Note: This article originally published in Jane Friedman’s newsletter The Bottom Line on July 23, 2025. Please click here to read the full article (this is an excerpt).

When Deesha Philyaw’s short story collection, The Secret Lives of Church Ladies, first went out on submission, her agent targeted a wide range of publishers, according to Slate. Rejections rolled in for the first month, but soon after, an offer arrived from West Virginia University Press. Following publication, so did accolades: The book went on to become a finalist for the 2020 National Book Award for fiction and won the Story Prize, among other awards.

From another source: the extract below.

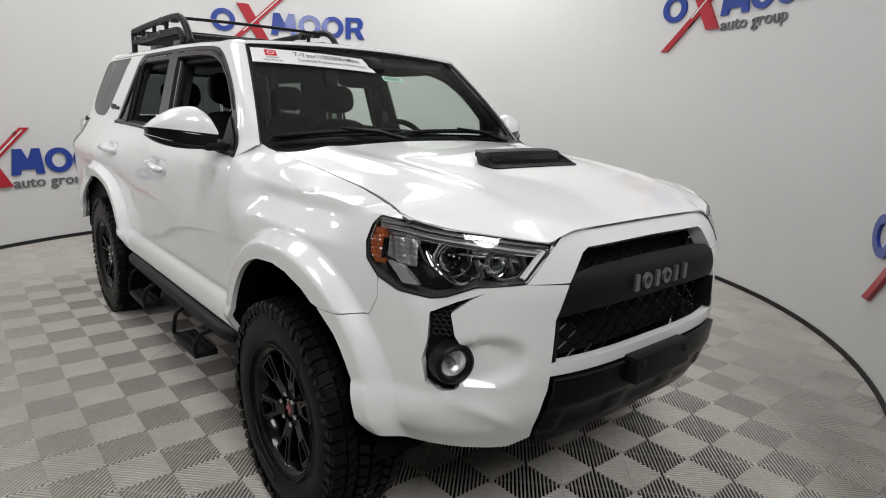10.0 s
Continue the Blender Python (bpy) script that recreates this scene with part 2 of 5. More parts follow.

More recently, Philyaw scored a seven-figure deal with Mariner Books/HarperCollins for her next work of fiction.

Philyaw is not the only author to have launched their fiction writing career at a university press. 

·       Marie-Helene Bertino, whose latest novel, Beautyland, was a New York Times “Best Book of 2024 (So Far),” first published with the University of Iowa Press after winning the Iowa Short Fiction Award.

·       Rion Amilcar Scott, who won the 2017 PEN/Bingham Prize, published his debut short story collection, Insurrections, with the University Press of Kentucky.

·       The initial publisher of Alexander McCall Smith’s international bestselling series The No. 1 Ladies’ Detective Agency was Polygon, then owned by Edinburgh University Press.

Authors and their agents have long turned to university presses for nonfiction projects. But should they do the same for literary fiction? For acquiring editors at these presses, the answer is a solid yes, and agents are catching on.

Fiction submissions are increasing at university presses. “Our numbers are slowly climbing: This past year we received 220 fiction submissions; the year before, 172; the year before that, 146,” says Dennis Lloyd, director at the University of Wisconsin Press. He and his team publish seven works of fiction each year, aiming for four novels and three short story collections. While most fiction is submitted directly by the author, Lloyd says they’ve begun receiving more agented submissions “as we’ve established a stronger reputation in literary fiction.”

Jim McCoy, director at the University of Iowa Press, no longer keeps track of the number of fiction submissions he and his co-editor receive each year, but his guess is that it’s “in the hundreds”; from these they acquire around four novels and two short story collections. Projects arrive from a mix of sources, says McCoy, and increasingly from agents.

The University Press of Kentucky also receives agented submissions, but anyone can submit to their New Poetry and Prose series or Screen Door Press imprint, says acquisitions editor Margaret Kelly. She and her colleagues publish two to four fiction books per year.